La semaine précédente, je l’avais aperçu brièvement, mais il ne m’avait pas reconnu. Un coup porté à mon cœur, discret mais réel. Nathalie, sa belle-fille, avait dû lui souffler mon nom. J’avais feint l’indifférence, mais je n’en menais pas large.
Et puis voilà que le destin, capricieux mais souvent bienveillant, nous offre une seconde chance.
Je me trouvais sur le tapis. Absorbé dans ma routine, lorsque je l’ai vu entrer. Droit, digne, vêtu avec soin, les pas un peu plus lents mais le regard alerte. Mon cœur s’est serré. Sans réfléchir, j’ai stoppé la machine et me suis précipité vers lui. Je l’ai salué avec chaleur, espérant, sans trop y croire, qu’il me reconnaîtrait cette fois.
Et là… miracle.
Son visage s’est illuminé. Ses yeux ont brillé d’un éclat complice, et sa voix s’est élevée, joyeuse, presque triomphante :
— L’extraordinaire Zadain !
Ces quelques mots m’ont traversé comme un rayon de soleil en hiver. Nous nous sommes serré la main avec vigueur, et je l’ai brièvement serré dans mes bras. Ce n’était plus un simple échange de civilités, mais la célébration discrète d’un lien retrouvé.
— Es-tu toujours imbattable au Scrabble ? lança-t-il sur un ton malicieux.

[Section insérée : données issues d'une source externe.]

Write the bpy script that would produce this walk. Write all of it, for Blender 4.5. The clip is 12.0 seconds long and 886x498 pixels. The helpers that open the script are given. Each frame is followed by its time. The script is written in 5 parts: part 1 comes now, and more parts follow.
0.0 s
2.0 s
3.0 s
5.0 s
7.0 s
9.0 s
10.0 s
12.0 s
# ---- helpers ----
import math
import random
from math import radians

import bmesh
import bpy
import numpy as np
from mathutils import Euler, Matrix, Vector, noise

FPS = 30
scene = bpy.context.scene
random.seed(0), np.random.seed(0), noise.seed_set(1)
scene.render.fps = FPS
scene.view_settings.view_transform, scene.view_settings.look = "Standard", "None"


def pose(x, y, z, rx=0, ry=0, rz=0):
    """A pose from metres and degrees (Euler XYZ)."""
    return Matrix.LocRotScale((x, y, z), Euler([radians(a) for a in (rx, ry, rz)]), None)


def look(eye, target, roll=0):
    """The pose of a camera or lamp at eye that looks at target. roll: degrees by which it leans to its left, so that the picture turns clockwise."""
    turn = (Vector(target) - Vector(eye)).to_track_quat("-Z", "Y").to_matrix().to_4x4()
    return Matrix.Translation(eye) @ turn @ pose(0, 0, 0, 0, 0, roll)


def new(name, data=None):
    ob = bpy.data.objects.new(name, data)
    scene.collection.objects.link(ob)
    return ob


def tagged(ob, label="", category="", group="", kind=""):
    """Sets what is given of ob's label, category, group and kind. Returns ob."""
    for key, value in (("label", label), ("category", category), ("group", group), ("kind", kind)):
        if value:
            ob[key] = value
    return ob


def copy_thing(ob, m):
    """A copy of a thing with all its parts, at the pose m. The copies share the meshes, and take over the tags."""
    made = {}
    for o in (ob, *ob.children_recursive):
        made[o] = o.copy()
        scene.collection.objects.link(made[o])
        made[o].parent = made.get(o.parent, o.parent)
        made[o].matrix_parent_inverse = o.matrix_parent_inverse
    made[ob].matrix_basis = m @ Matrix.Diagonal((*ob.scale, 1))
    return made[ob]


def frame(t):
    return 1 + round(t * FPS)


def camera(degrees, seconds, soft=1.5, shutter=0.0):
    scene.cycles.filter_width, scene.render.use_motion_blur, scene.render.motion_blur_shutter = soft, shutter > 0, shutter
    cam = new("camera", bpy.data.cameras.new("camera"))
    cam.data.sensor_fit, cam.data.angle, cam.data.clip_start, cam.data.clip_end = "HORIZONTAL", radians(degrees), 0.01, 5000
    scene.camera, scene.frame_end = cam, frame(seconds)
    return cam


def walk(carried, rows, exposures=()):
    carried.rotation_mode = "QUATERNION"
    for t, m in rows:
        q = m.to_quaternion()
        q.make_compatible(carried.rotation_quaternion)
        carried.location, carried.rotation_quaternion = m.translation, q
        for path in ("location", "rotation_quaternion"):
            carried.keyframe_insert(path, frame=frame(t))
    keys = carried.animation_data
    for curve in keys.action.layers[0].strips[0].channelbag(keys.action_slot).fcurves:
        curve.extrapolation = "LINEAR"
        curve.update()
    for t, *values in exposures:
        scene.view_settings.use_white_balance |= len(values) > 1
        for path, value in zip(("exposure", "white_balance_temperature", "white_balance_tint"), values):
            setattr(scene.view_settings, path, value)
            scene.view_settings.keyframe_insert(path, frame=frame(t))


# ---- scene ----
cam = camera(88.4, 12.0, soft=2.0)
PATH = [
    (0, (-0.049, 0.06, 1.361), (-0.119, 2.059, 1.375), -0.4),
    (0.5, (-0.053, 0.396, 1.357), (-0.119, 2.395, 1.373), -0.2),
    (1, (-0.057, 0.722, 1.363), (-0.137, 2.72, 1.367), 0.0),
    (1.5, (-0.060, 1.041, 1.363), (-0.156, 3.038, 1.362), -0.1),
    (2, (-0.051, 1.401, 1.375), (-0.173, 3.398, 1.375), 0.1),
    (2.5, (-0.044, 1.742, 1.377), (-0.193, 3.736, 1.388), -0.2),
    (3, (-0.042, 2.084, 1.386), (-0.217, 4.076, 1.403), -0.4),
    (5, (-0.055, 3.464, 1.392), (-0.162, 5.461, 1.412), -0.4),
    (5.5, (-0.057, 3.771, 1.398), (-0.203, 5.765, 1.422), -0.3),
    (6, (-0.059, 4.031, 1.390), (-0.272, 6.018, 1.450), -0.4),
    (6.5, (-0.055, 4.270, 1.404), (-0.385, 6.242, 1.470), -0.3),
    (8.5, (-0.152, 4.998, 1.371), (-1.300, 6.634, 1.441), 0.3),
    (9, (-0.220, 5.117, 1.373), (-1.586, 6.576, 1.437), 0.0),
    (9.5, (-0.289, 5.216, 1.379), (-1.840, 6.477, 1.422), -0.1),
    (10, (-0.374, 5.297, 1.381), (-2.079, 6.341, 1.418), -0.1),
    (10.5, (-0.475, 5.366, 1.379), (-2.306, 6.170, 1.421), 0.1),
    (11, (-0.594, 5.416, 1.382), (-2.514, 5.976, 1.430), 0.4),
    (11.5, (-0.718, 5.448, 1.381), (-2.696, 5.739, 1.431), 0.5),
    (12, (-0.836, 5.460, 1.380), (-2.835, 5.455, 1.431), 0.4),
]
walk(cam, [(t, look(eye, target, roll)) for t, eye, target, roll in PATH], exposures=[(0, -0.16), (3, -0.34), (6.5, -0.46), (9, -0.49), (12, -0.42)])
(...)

— Non, Papa Jean, tu m’as déjà battu une fois, souviens toi! lui répondis-je en riant.
— Moi, te battre ? Alors c’est un miracle dont j’avais oublié l’existence ! dit-il dans un éclat de rire cristallin, comme un gamin pris en flagrant délit de modestie.
J’en profitai pour lui parler d’une nouvelle étoile montante dans notre club : Valérie, une jeune femme brillante, stratège redoutable, qui me donne du fil à retordre à chaque partie. Il écouta avec attention, amusé par mon ton mi-admiratif, mi- vexé.

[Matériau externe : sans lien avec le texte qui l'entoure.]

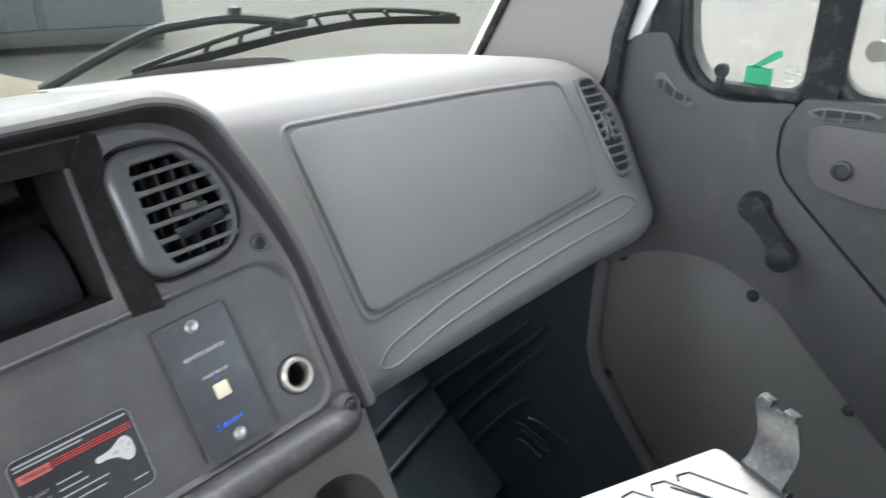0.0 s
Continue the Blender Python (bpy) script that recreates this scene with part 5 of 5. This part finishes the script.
hz = thing("hazard_switch", "bright red hazard warning switch with a white triangle", "switch", DASH @ pose(-0.1142, -0.196, -0.0835, 12, 0, 0))
hp_ = []
for z, w, d, y in ((-0.03, 0.0205, 0.014, 0.0), (-0.014, 0.0205, 0.014, -0.001), (-0.008, 0.0205, 0.011, 0.0025), (0.0, 0.0202, 0.0095, 0.003), (0.0135, 0.0196, 0.0085, 0.0032), (0.0155, 0.018, 0.0065, 0.0032)):
    hp_.append([(x, q + y, z) for x, q in rrect(0, 0, w, d, 0.0022, 3)])
part("paddle", loft(hp_, True, (True, True)), RED, hz)
tri = [(-0.0056, 0.0022), (0.0056, 0.0022), (0.0, 0.0117)]
part("triangle", merge(plate(tri, [[(x * 0.78, (z - 0.0054) * 0.78 + 0.0052) for x, z in tri]], -0.0021, -0.0015), plate([(x * 0.66, (z - 0.0054) * 0.66 + 0.0051) for x, z in tri], [[(x * 0.4, (z - 0.0054) * 0.4 + 0.005) for x, z in tri]], -0.0021, -0.0015)), material("pale_pink_print", (0.9, 0.55, 0.5), 0.5), hz)
part("surround", box(0.0165, 0.004, -0.021, 0.01, 0.014, 0.014, 0.004, 3), COLUMN, hz)
part("surround", box(-0.0165, 0.004, -0.025, 0.01, 0.014, 0.014, 0.004, 3), COLUMN, hz)

# ---- shift stalk ----
st = thing("shift_stalk", "dark broad shift stalk with a round selector and white print", "shift lever", DASH @ pose(0.1965, -0.264, -0.091, -13, 0, -10) @ pose(-0.19, 0, 0.09))
stalk_top = [(0.082, -0.0805), (0.1, -0.0792), (0.13, -0.078), (0.155, -0.0745), (0.178, -0.065), (0.197, -0.0535), (0.212, -0.049), (0.228, -0.0525), (0.244, -0.064), (0.254, -0.084), (0.259, -0.105)]
stalk_low = [(0.255, -0.121), (0.24, -0.131), (0.222, -0.136), (0.205, -0.1365), (0.186, -0.1275), (0.165, -0.1145), (0.14, -0.106), (0.118, -0.1045), (0.1, -0.1037), (0.082, -0.1037)]
so = [tuple(p) for p in spline(stalk_top, 40)] + [tuple(p) for p in spline(stalk_low, 36)]
def pull_in(loop, d):
    n = len(loop)
    out = []
    for i in range(n):
        a, b = loop[i - 1], loop[(i + 1) % n]
        tx, tz = b[0] - a[0], b[1] - a[1]
        k = math.hypot(tx, tz) or 1
        out.append((loop[i][0] + tz / k * d, loop[i][1] - tx / k * d))
    return out
part("body", loft([flat(pull_in(so, 0.009), 0.022), flat(pull_in(so, 0.003), 0.017), flat(so, 0.008), flat(pull_in(so, 0.0008), 0.0), flat(pull_in(so, 0.0035), -0.0055), flat(pull_in(so, 0.007), -0.0088), flat(pull_in(so, 0.0115), -0.0106)], True, (True, True)), STALK, st)
part("root", tube([(0.108, 0.004, -0.091), (0.085, 0.02, -0.093), (0.03, 0.05, -0.1)], 0.0115, 12), STALK, st)
face = rounded([(0.118, -0.094), (0.14, -0.09), (0.165, -0.081), (0.185, -0.07), (0.2, -0.0605), (0.214, -0.057), (0.228, -0.061), (0.239, -0.073), (0.246, -0.092), (0.245, -0.112), (0.235, -0.122), (0.212, -0.127), (0.19, -0.119), (0.165, -0.105), (0.14, -0.099)], 0.01)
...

À 98 ans, Papa Jean est encore une légende vivante. Il joue vite. Mieux : il joue juste. Aucune hésitation, aucune perte de temps. Il pose ses lettres avec l’élégance d’un maître d’échecs, avec la fulgurance d’un esprit encore affûté comme une lame. Et gare à celui ou celle qui ose trop réfléchir, c’est parfois mon cas : il s’impatiente vite, mais toujours avec ce soupçon d’ironie qui fait sourire même les plus lents.
Il n’a rien perdu de son panache. Ni de son humour. Ni, surtout, de cette mémoire vive qui fait de lui bien plus qu’un simple joueur. C’est un homme de verbe, de lien, de présence. Un homme qui, en quelques phrases, vous rappelle que vieillir n’est pas décliner, mais s’alléger de l’inutile pour ne garder que l’essentiel.
Avant de partir, j’ai proposé à Michel qu’on prenne quelques photos. Pour immortaliser l’instant, pour que les absents puissent, eux aussi, sourire. Il a aussitôt accepté avec enthousiasme, et a même suggéré que son épouse Nathalie se joigne à nous. Ce fut Greg, leur fils et petit-fils de papa Jean, qui prit le rôle de photographe. Trois générations autour de ce roc de presque un siècle. C’était beau.
Alors oui, vive Papa Jean, 98 ans et toutes ses dents – dans le verbe, dans l’esprit, dans le rire. Longue vie à lui, notre seigneur du Scrabble, notre mémoire vive, notre ami.